**AIM:**
Copy everything in the data below exactly except the pictures.

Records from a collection
====
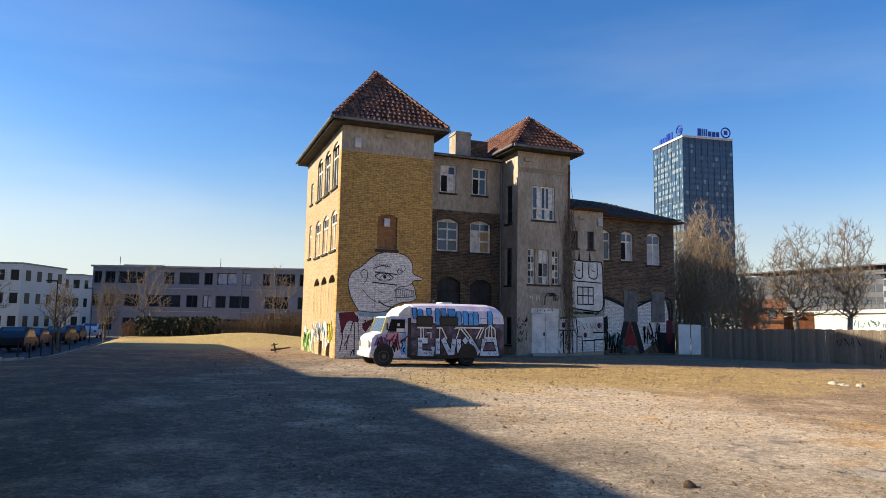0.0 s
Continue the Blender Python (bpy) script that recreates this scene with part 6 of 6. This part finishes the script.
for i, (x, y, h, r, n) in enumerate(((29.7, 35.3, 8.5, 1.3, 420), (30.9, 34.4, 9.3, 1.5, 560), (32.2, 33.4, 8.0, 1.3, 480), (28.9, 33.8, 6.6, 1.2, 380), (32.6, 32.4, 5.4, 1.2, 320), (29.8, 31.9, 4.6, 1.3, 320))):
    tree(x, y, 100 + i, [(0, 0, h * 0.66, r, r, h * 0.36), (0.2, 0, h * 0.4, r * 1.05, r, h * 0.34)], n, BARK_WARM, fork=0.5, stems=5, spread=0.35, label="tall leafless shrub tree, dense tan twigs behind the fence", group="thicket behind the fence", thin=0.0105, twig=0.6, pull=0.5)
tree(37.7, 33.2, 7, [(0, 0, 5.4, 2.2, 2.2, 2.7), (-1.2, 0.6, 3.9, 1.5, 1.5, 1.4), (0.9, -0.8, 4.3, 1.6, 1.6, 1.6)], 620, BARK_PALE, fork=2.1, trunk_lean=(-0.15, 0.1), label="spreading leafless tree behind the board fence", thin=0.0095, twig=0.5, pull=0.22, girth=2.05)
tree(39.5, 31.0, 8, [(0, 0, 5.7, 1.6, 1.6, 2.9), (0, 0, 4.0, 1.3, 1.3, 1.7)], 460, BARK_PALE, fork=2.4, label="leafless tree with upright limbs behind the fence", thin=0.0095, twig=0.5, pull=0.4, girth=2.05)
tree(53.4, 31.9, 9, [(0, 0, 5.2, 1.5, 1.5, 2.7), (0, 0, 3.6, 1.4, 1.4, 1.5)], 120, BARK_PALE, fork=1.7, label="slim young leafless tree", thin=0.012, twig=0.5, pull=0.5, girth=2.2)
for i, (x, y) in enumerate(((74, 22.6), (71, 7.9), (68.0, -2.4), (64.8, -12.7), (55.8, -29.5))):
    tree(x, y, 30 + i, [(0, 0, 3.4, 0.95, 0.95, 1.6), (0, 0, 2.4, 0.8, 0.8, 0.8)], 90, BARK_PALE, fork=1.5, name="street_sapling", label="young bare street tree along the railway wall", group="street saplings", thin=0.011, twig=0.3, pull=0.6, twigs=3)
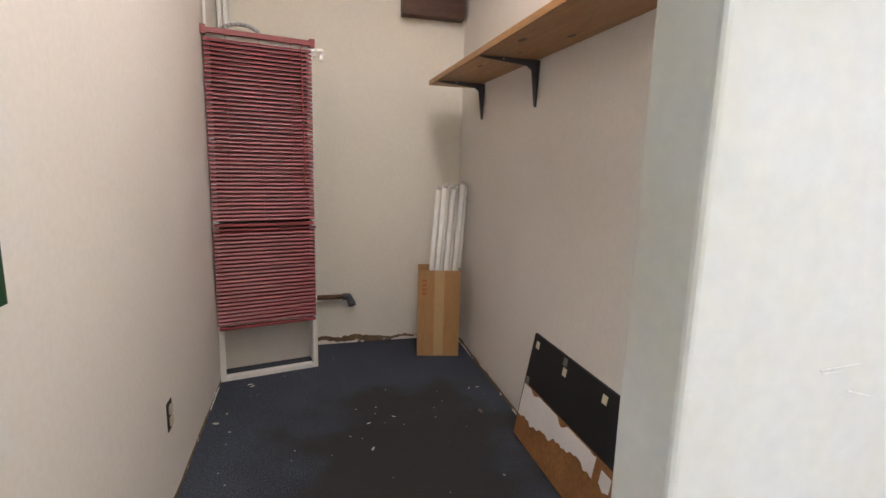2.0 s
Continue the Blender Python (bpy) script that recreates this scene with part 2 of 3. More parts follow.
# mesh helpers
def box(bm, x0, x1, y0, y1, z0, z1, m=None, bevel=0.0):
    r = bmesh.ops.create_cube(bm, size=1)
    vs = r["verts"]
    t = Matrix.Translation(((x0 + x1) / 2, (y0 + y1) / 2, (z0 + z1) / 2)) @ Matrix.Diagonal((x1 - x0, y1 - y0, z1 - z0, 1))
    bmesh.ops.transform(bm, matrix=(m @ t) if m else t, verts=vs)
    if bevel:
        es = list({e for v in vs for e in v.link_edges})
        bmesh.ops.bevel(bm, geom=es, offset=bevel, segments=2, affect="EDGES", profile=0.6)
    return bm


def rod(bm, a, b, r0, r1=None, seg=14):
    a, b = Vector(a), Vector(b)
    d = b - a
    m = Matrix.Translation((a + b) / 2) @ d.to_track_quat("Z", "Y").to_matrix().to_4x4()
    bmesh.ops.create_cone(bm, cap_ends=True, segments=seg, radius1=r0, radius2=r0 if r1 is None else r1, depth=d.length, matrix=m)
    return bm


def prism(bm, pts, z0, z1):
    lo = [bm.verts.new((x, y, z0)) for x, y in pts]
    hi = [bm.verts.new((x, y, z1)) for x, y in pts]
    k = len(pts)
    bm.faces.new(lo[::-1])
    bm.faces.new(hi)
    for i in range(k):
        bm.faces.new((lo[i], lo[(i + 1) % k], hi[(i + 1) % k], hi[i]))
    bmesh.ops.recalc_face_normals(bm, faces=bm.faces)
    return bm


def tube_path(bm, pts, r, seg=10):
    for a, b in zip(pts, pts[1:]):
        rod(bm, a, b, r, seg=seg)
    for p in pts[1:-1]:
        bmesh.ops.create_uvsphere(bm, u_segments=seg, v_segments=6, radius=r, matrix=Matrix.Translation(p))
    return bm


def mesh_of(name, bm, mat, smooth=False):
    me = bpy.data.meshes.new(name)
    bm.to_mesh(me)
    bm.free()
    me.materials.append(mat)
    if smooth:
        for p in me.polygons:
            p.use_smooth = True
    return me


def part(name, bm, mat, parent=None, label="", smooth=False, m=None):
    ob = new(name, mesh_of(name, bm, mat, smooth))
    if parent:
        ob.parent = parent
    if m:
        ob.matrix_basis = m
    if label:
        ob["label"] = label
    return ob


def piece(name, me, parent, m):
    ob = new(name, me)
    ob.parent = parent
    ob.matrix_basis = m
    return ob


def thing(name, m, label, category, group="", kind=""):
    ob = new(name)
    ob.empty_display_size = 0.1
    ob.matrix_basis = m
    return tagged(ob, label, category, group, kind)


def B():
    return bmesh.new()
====
**OUTPUT FOR THIS TASK:**
0.0 s
Continue the Blender Python (bpy) script that recreates this scene with part 6 of 6. This part finishes the script.
for i, (x, y, h, r, n) in enumerate(((29.7, 35.3, 8.5, 1.3, 420), (30.9, 34.4, 9.3, 1.5, 560), (32.2, 33.4, 8.0, 1.3, 480), (28.9, 33.8, 6.6, 1.2, 380), (32.6, 32.4, 5.4, 1.2, 320), (29.8, 31.9, 4.6, 1.3, 320))):
    tree(x, y, 100 + i, [(0, 0, h * 0.66, r, r, h * 0.36), (0.2, 0, h * 0.4, r * 1.05, r, h * 0.34)], n, BARK_WARM, fork=0.5, stems=5, spread=0.35, label="tall leafless shrub tree, dense tan twigs behind the fence", group="thicket behind the fence", thin=0.0105, twig=0.6, pull=0.5)
tree(37.7, 33.2, 7, [(0, 0, 5.4, 2.2, 2.2, 2.7), (-1.2, 0.6, 3.9, 1.5, 1.5, 1.4), (0.9, -0.8, 4.3, 1.6, 1.6, 1.6)], 620, BARK_PALE, fork=2.1, trunk_lean=(-0.15, 0.1), label="spreading leafless tree behind the board fence", thin=0.0095, twig=0.5, pull=0.22, girth=2.05)
tree(39.5, 31.0, 8, [(0, 0, 5.7, 1.6, 1.6, 2.9), (0, 0, 4.0, 1.3, 1.3, 1.7)], 460, BARK_PALE, fork=2.4, label="leafless tree with upright limbs behind the fence", thin=0.0095, twig=0.5, pull=0.4, girth=2.05)
tree(53.4, 31.9, 9, [(0, 0, 5.2, 1.5, 1.5, 2.7), (0, 0, 3.6, 1.4, 1.4, 1.5)], 120, BARK_PALE, fork=1.7, label="slim young leafless tree", thin=0.012, twig=0.5, pull=0.5, girth=2.2)
for i, (x, y) in enumerate(((74, 22.6), (71, 7.9), (68.0, -2.4), (64.8, -12.7), (55.8, -29.5))):
    tree(x, y, 30 + i, [(0, 0, 3.4, 0.95, 0.95, 1.6), (0, 0, 2.4, 0.8, 0.8, 0.8)], 90, BARK_PALE, fork=1.5, name="street_sapling", label="young bare street tree along the railway wall", group="street saplings", thin=0.011, twig=0.3, pull=0.6, twigs=3)
2.0 s
Continue the Blender Python (bpy) script that recreates this scene with part 2 of 3. More parts follow.
# mesh helpers
def box(bm, x0, x1, y0, y1, z0, z1, m=None, bevel=0.0):
    r = bmesh.ops.create_cube(bm, size=1)
    vs = r["verts"]
    t = Matrix.Translation(((x0 + x1) / 2, (y0 + y1) / 2, (z0 + z1) / 2)) @ Matrix.Diagonal((x1 - x0, y1 - y0, z1 - z0, 1))
    bmesh.ops.transform(bm, matrix=(m @ t) if m else t, verts=vs)
    if bevel:
        es = list({e for v in vs for e in v.link_edges})
        bmesh.ops.bevel(bm, geom=es, offset=bevel, segments=2, affect="EDGES", profile=0.6)
    return bm


def rod(bm, a, b, r0, r1=None, seg=14):
    a, b = Vector(a), Vector(b)
    d = b - a
    m = Matrix.Translation((a + b) / 2) @ d.to_track_quat("Z", "Y").to_matrix().to_4x4()
    bmesh.ops.create_cone(bm, cap_ends=True, segments=seg, radius1=r0, radius2=r0 if r1 is None else r1, depth=d.length, matrix=m)
    return bm


def prism(bm, pts, z0, z1):
    lo = [bm.verts.new((x, y, z0)) for x, y in pts]
    hi = [bm.verts.new((x, y, z1)) for x, y in pts]
    k = len(pts)
    bm.faces.new(lo[::-1])
    bm.faces.new(hi)
    for i in range(k):
        bm.faces.new((lo[i], lo[(i + 1) % k], hi[(i + 1) % k], hi[i]))
    bmesh.ops.recalc_face_normals(bm, faces=bm.faces)
    return bm


def tube_path(bm, pts, r, seg=10):
    for a, b in zip(pts, pts[1:]):
        rod(bm, a, b, r, seg=seg)
    for p in pts[1:-1]:
        bmesh.ops.create_uvsphere(bm, u_segments=seg, v_segments=6, radius=r, matrix=Matrix.Translation(p))
    return bm


def mesh_of(name, bm, mat, smooth=False):
    me = bpy.data.meshes.new(name)
    bm.to_mesh(me)
    bm.free()
    me.materials.append(mat)
    if smooth:
        for p in me.polygons:
            p.use_smooth = True
    return me


def part(name, bm, mat, parent=None, label="", smooth=False, m=None):
    ob = new(name, mesh_of(name, bm, mat, smooth))
    if parent:
        ob.parent = parent
    if m:
        ob.matrix_basis = m
    if label:
        ob["label"] = label
    return ob


def piece(name, me, parent, m):
    ob = new(name, me)
    ob.parent = parent
    ob.matrix_basis = m
    return ob


def thing(name, m, label, category, group="", kind=""):
    ob = new(name)
    ob.empty_display_size = 0.1
    ob.matrix_basis = m
    return tagged(ob, label, category, group, kind)


def B():
    return bmesh.new()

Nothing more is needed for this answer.